Articles | Volume 7, issue 3
Research article
28 Mar 2014
Research article |  | 28 Mar 2014

Probabilistic approach to cloud and snow detection on Advanced Very High Resolution Radiometer (AVHRR) imagery

J. P. Musial, F. Hüsler, M. Sütterlin, C. Neuhaus, and S. Wunderle

Abstract. Derivation of probability estimates complementary to geophysical data sets has gained special attention over the last years. Information about a confidence level of provided physical quantities is required to construct an error budget of higher-level products and to correctly interpret final results of a particular analysis. Regarding the generation of products based on satellite data a common input consists of a cloud mask which allows discrimination between surface and cloud signals.
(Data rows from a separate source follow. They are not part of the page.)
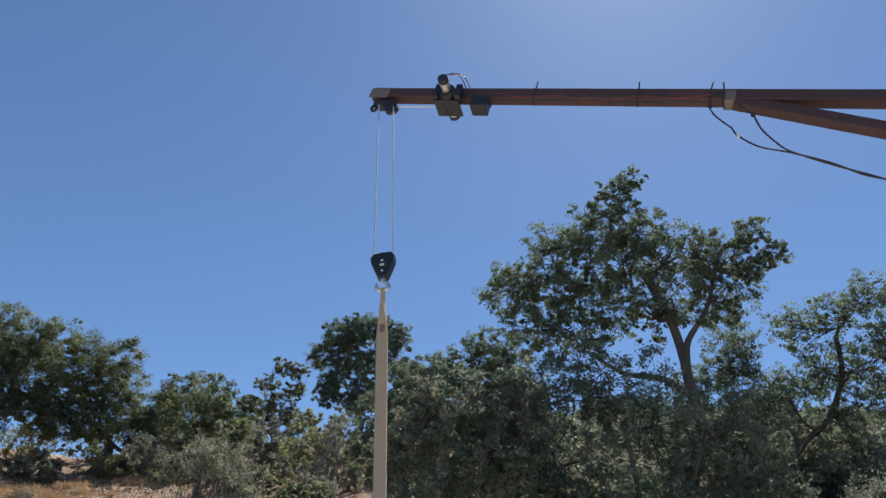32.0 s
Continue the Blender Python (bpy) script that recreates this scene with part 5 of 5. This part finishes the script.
def build_load():
    rope = tagged(new("hoist_rope"), "two falls of thin bright wire rope between jib and hook block", "rope")
    for s0, s1, z0 in ((-0.03, -0.033, 3.44), (0.032, 0.033, 3.43)):
        bm = bmesh.new()
        add_tube(bm, [plumb(z0, s0), plumb(2.62, s1)], 0.0027, 6)
        part("rope_fall", bm, WIRE_ROPE, rope)
    block = tagged(new("hook_block"), "black heart-shaped hook block with a steel hook", "hook block")
    c = plumb(2.6)
    up = (plumb(3.0) - plumb(2.0)).normalized()
    sd = (ALONG - up * ALONG.dot(up)).normalized()
    nr = sd.cross(up)
    m = Matrix(((sd.x, up.x, nr.x, c.x), (sd.y, up.y, nr.y, c.y), (sd.z, up.z, nr.z, c.z), (0, 0, 0, 1)))
    heart = [(-0.028, 0.045), (-0.038, 0.03), (-0.036, 0.012), (-0.016, -0.045), (-0.008, -0.052), (0.008, -0.052), (0.016, -0.045), (0.036, 0.012), (0.038, 0.03), (0.028, 0.045), (0.0, 0.047)]
    bm = bmesh.new()
    add_prism(bm, heart, m, -0.016, 0.016, 0.005)
    shell = part("shell", bm, BLACK_PAINT, block, "glossy black shell")
    side = 1 if (Vector((-1.8, 2.3, 1.5)) - c).dot(nr) > 0 else -1
    for x, y, w, h in ((0.0, 0.012, 0.008, 0.006), (0.0, -0.003, 0.014, 0.0025), (0.0, -0.008, 0.012, 0.0025), (0.0, -0.03, 0.007, 0.005)):
        bm = bmesh.new()
        add_box(bm, m @ Matrix.Translation((x, y, side * 0.0165)), w, h, 0.0012)
        part("marking", bm, WHITE, shell, "small white marking")
    bm = bmesh.new()
    add_tube(bm, [m @ Vector((0, -0.05, 0)), m @ Vector((0, -0.062, 0))], [0.009, 0.007], 10)
    add_tube(bm, spline([m @ Vector(p) for p in ((0, -0.06, 0), (0.012, -0.07, 0), (0.018, -0.084, 0), (0.006, -0.096, 0), (-0.012, -0.092, 0), (-0.02, -0.078, 0), (-0.016, -0.07, 0))], 4), 0.006, 8)
    part("hook", bm, ZINC, block, "bare steel hook")
    # webbing strap: a narrow twisted neck, then flat down to the ground
    strap = tagged(new("lifting_strap"), "tan webbing strap hooked to the block and pulled tight", "strap")
    bm = bmesh.new()
    rows = []
    zs = [2.515, 2.49, 2.465, 2.44, 2.41, 2.38, 2.35, 2.3, 2.2, 2.0, 1.7, 1.4, 1.1, 0.8, 0.5, 0.2, ground_at(-1.4, 3.4) - 0.05]
    for k, z in enumerate(zs):
        half = 0.0155 * min(1.0, 0.36 + 0.64 * max(0.0, (2.46 - z) / 0.1))
        a = radians(90 - 25 * k) if k < 4 else radians(0 + 4 * math.sin(k * 0.9))
        dirn = sd * math.cos(a) + nr * math.sin(a)
        flat = -sd * math.sin(a) + nr * math.cos(a)
        thick = 0.006 if k < 5 else 0.003
        p = plumb(z)
        rows.append([bm.verts.new(p + dirn * half + flat * thick), bm.verts.new(p - dirn * half + flat * thick), bm.verts.new(p - dirn * half - flat * thick), bm.verts.new(p + dirn * half - flat * thick)])
    for a, b in zip(rows, rows[1:]):
        for k in range(4):
            bm.faces.new((a[k], a[(k + 1) % 4], b[(k + 1) % 4], b[k]))
    bm.faces.new(rows[0])
    bm.faces.new(rows[-1][::-1])
    bmesh.ops.recalc_face_normals(bm, faces=bm.faces)
    part("webbing", bm, WEB, strap)
    bm = bmesh.new()
    a = radians(8)
    q = plumb(2.37)
    add_box(bm, Matrix(((sd.x, up.x, nr.x, q.x), (sd.y, up.y, nr.y, q.y), (sd.z, up.z, nr.z, q.z), (0, 0, 0, 1))), 0.014, 0.028, 0.009, 0.002)
    part("stitching", bm, WORN_YELLOW, strap, "brown stitched patch")


build_load()


def build_cables():
    ob = tagged(new("power_cable"), "pair of thin black cables slung along the jib", "cable")
    first = [(-0.427, 3.469, 3.258), (-0.418, 3.458, 3.2), (-0.403, 3.443, 3.16), (-0.396, 3.42, 3.115), (-0.39, 3.41, 3.078), (-0.37, 3.36, 3.0), (-0.333, 3.293, 2.94), (-0.259, 3.23, 2.884), (-0.172, 3.192, 2.842), (-0.08, 3.15, 2.828),
             (0.005, 3.107, 2.831), (0.106, 3.055, 2.868), (0.16, 3.0, 2.872), (0.24, 2.97, 2.89)]
    hose("cable", first, 0.0028, RUBBER, ob, "thin black cable", 6)
    hose("cable", [(-0.386, 3.394, 3.225), (-0.378, 3.372, 3.17), (-0.369, 3.353, 3.129), (-0.366, 3.34, 3.06), (-0.35, 3.315, 2.99), (-0.331, 3.291, 2.944), (-0.257, 3.232, 2.88), (-0.17, 3.19, 2.847), (-0.08, 3.154, 2.824), (0.005, 3.104, 2.837), (0.106, 3.058, 2.863), (0.16, 3.002, 2.878), (0.24, 2.972, 2.895)], 0.0028, RUBBER, ob, "thin black cable", 6)
    bm = bmesh.new()
    add_box(bm, Matrix.Translation((-0.388, 3.407, 3.074)), 0.009, 0.009, 0.02, 0.002)
    part("connector", bm, WHITE, ob, "small white connector")
    bm = bmesh.new()
    add_box(bm, Matrix.Translation((-0.369, 3.353, 3.129)), 0.011, 0.011, 0.012, 0.002)
    part("splice", bm, RUBBER, ob, "taped cable splice")
    second = [(0.29, 2.93, 2.8), (0.27, 2.89, 2.75), (0.275, 2.84, 2.69), (0.29, 2.775, 2.612), (0.32, 2.738, 2.525), (0.38, 2.69, 2.425), (0.455, 2.63, 2.34), (0.535, 2.565, 2.282), (0.6, 2.495, 2.242), (0.66, 2.4, 2.205), (0.7, 2.3, 2.195), (0.715, 2.236, 2.212),
              (0.76, 2.172, 2.272), (0.795, 2.145, 2.335), (0.85, 2.165, 2.42), arm(0.472, -0.03, 0.036), arm(0.486, -0.004, 0.034), arm(0.515, 0.006, 0.032), arm(0.541, 0.002, 0.026)]
    hose("cable", second, 0.0028, RUBBER, ob, "thin black cable", 6)
    hose("cable", [(x + 0.008 + 0.006 * math.sin(k * 1.7), y + 0.006, z + 0.009 * math.sin(k)) for k, (x, y, z) in enumerate(second)], 0.0026, RUBBER, ob, "thin black cable", 6)


build_cables()
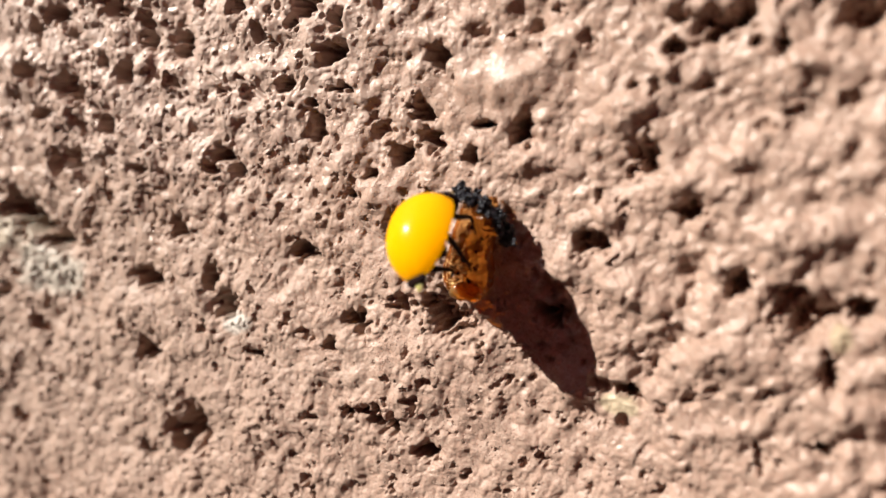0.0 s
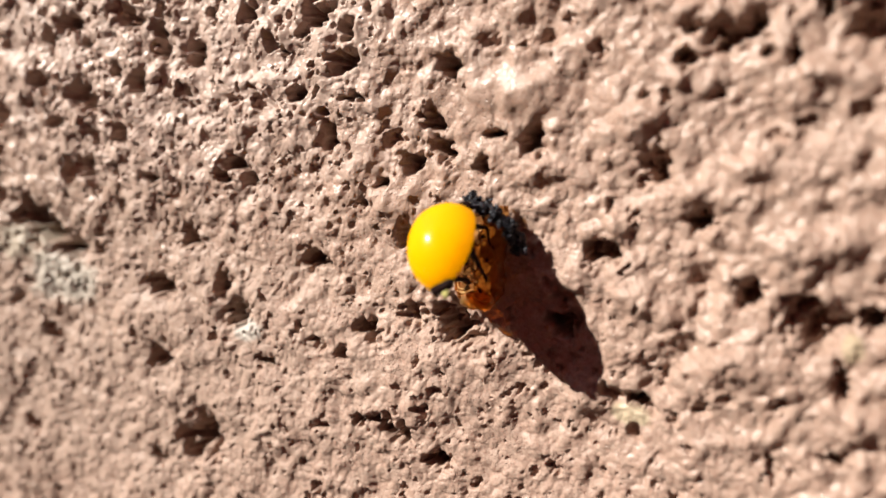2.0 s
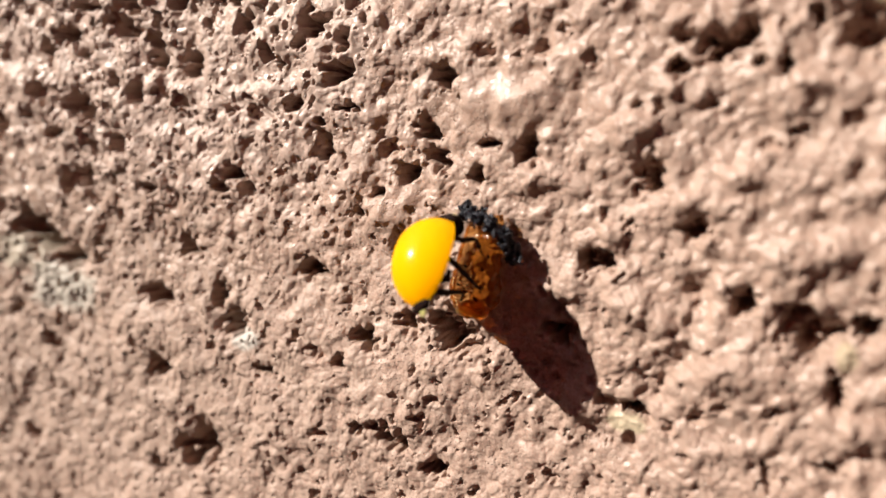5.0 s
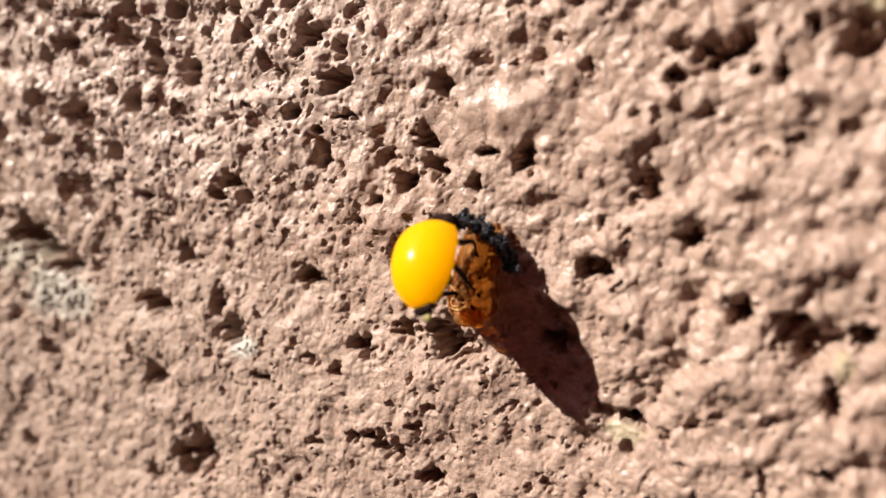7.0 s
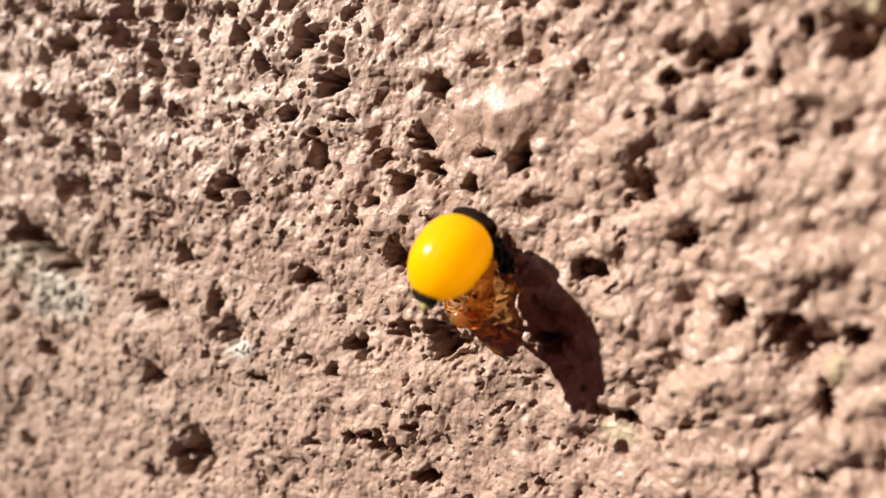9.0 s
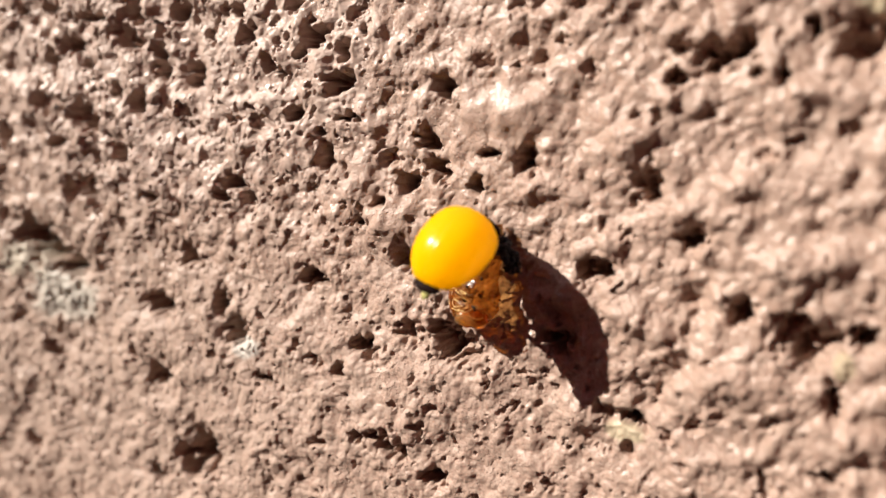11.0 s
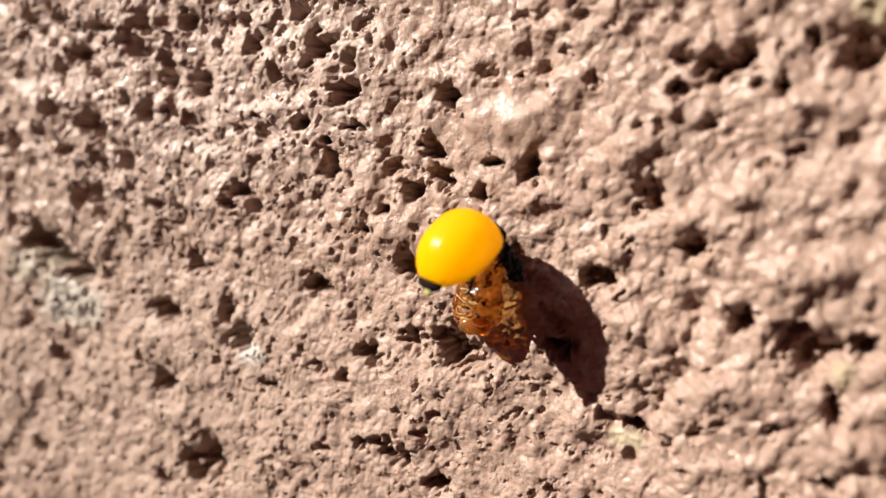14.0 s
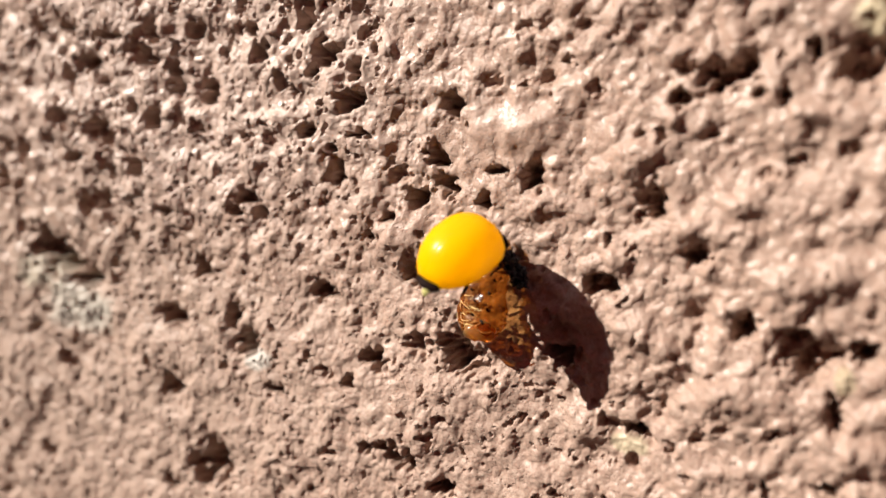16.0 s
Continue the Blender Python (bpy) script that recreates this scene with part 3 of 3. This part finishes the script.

Further the surface information is divided between snow and snow-free components. At any step of this discrimination process a misclassification in a cloud/snow mask propagates to higher-level products and may alter their usability. Within this scope a novel probabilistic cloud mask (PCM) algorithm suited for the 1 km × 1 km Advanced Very High Resolution Radiometer (AVHRR) data is proposed which provides three types of probability estimates between: cloudy/clear-sky, cloudy/snow and clear-sky/snow conditions. As opposed to the majority of available techniques which are usually based on the decision-tree approach in the PCM algorithm all spectral, angular and ancillary information is used in a single step to retrieve probability estimates from the precomputed look-up tables (LUTs). Moreover, the issue of derivation of a single threshold value for a spectral test was overcome by the concept of multidimensional information space which is divided into small bins by an extensive set of intervals. The discrimination between snow and ice clouds and detection of broken, thin clouds was enhanced by means of the invariant coordinate system (ICS) transformation. The study area covers a wide range of environmental conditions spanning from Iceland through central Europe to northern parts of Africa which exhibit diverse difficulties for cloud/snow masking algorithms. The retrieved PCM cloud classification was compared to the Polar Platform System (PPS) version 2012 and Moderate Resolution Imaging Spectroradiometer (MODIS) collection 6 cloud masks, SYNOP (surface synoptic observations) weather reports, Cloud-Aerosol Lidar and Infrared Pathfinder Satellite Observations (CALIPSO) vertical feature mask version 3 and to MODIS collection 5 snow mask. The outcomes of conducted analyses proved fine detection skills of the PCM method with results comparable to or better than the reference PPS algorithm.